A noção que esse homem parcial tem dessa totalidade, que não consegue apreender, mas que se percebe como tal, encontra explicação na ideia de que o germe da árvore contém a árvore, mas não é ela; dessa maneira, a noção de ser consciência cósmica – Ser Total – e, portanto, infinito, está contida na mente desse homem, sem que seja ela própria essa consciência. Tal conceito, no nosso entender, nos sugere que a mente - limite temporal e espacial -, presa a um corpo físico – limite material – é a representação dela para sua manifestação e evolução infinitas.
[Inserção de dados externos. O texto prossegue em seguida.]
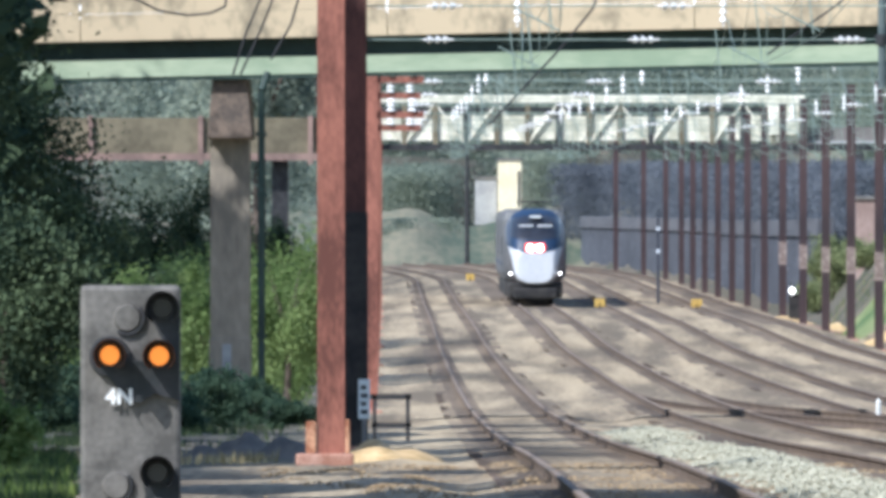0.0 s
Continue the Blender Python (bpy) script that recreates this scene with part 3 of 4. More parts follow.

Enquanto presa a essa matéria densa, essa consciência representa uma totalidade relativa – se levarmos em conta sua capacidade constante de expansão – de todas as experiências vividas até o presente momento.

O homem ter uma consciência cósmica e não ser a consciência cósmica é humanamente compreensível e compreensivelmente humano, na medida em que se identifica, ainda, como criatura humana pelo que possui e não pelo que é. Limitações evolutivas na compreensão da obra divina!...

Lentamente, caminhamos para essa percepção. Movimentos lentos, ainda, ora em direção à razão – necessidade de conhecimento -, ora rumo ao coração – necessidade de sabedoria – a nos possibilitarem avançar sempre, mais rápidos alguns, mais lentos outros, para o cumprimento da Lei do Progresso. Destino nosso? Certamente! E, na verdadeira acepção da palavra, é algo do qual não nos é dado fugir. Poderemos acelerá-lo, retardá-lo, adiá-lo, mas evitá-lo... jamais! E quão tolos somos ao tentar fazê-lo. É da Lei que progridamos e assim será, queiramos ou não. Retardatários somos todos nessa caminhada. E ainda bem que somos forçados a caminhar.